Sabemos que todo pasará, ya Jesús en los evangelios nos lo recuerda de diversas maneras y formas, en sus discursos y sobre todo a través de parábolas que evocan dicho final. En otras palabras, los ambientes en que vivimos a veces malsanos pasarán, la limitación que tenemos de unirnos definitivamente con Dios también ha de pasar, las fronteras con el cielo caerán, escatológicamente todo será superado, el mundo camina hacia una superación para encontrarse con lo trascendente, lo celeste y lo terrestre un día se unirán ante la superación de todo lo antagónico que hay en nuestro mundo.

Estamos llamados a un nuevo mundo, a una nueva ciudad, a un nuevo modo de vivir: en Dios y con Dios por siempre, es el ideal cristiano. Desde nuestro bautismo ya somos parte de un nuevo pueblo entre los pueblos del mundo que es la Iglesia, el cual camina por el mundo en medio de los entuertos que hay en él, pero como vimos, serán superados, gracias al deseo misericordioso de nuestro Dios y a su disposición de que si hemos salido de él a él volveremos, en una unión total, pues su amor es grande e infinito, y todo amor si es auténtico siempre tiende a la unión total con el amado.

Todo es un deseo de Dios y nuestro, que confluyen en esa primigenia búsqueda de Dios que siempre ha querido que nosotros seamos uno con él. Por lo tanto, ayudará a que nuestras limitaciones humanas, sobre todo las que más nos afectan: sufrimiento y muerte, un día desaparezcan, haciendo las cosas diferentes y nuevas como muestra de su accionar, mediante el cual va llevando la creación hacia ese final donde su novedad de siempre se hace patente.

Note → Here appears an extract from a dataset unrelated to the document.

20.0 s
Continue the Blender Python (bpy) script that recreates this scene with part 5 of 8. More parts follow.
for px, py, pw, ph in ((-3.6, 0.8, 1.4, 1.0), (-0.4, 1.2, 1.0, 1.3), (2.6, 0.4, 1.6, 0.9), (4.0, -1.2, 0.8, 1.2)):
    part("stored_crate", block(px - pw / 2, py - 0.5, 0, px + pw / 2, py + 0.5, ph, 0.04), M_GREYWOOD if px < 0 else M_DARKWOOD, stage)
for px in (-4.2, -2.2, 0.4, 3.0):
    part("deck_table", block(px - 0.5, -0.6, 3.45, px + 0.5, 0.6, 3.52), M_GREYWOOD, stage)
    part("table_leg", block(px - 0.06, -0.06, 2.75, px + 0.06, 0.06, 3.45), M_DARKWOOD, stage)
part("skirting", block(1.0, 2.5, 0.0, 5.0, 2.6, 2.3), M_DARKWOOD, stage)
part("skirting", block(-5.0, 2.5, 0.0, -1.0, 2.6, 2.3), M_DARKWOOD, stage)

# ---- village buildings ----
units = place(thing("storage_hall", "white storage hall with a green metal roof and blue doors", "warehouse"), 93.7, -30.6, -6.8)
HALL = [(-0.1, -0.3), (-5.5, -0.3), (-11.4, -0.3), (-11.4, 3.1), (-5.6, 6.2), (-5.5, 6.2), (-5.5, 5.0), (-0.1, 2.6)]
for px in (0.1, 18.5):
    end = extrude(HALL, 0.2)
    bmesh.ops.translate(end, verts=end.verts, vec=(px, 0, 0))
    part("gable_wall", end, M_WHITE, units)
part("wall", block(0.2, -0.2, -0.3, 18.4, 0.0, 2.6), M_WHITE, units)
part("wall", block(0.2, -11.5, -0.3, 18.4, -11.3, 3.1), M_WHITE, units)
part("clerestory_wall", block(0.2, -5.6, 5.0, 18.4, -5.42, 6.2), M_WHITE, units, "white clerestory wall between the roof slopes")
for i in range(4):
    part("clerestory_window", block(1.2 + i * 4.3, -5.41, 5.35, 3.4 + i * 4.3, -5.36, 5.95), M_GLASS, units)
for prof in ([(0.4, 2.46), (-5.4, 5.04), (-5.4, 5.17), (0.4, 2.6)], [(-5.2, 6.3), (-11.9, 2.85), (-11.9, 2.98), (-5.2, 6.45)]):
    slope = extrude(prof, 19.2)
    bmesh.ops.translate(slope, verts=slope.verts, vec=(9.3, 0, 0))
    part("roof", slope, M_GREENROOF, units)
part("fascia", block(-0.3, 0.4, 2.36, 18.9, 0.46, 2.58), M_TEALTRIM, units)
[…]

Lo interesante es que el ideal esperanzador de Dios que es celestial, se iguala al ideal humano, de ahí que desde ya y a la luz de la resurrección de Cristo, los creyentes van trabajando por ese cielo nuevo y esa tierra nueva, van tratando de construir la nueva Jerusalén que un día bajará para su consumación, ellos van luchando por hacer desaparecer todo sufrimiento y situaciones de muerte que obstaculizan la presencia de la novedad del Dios que quiere la unión de lo humano y lo divino, de ahí que en todo esto confluye la esperanza humana de que un día, con la ayuda de nuestros Dios, las cosas serán mejores.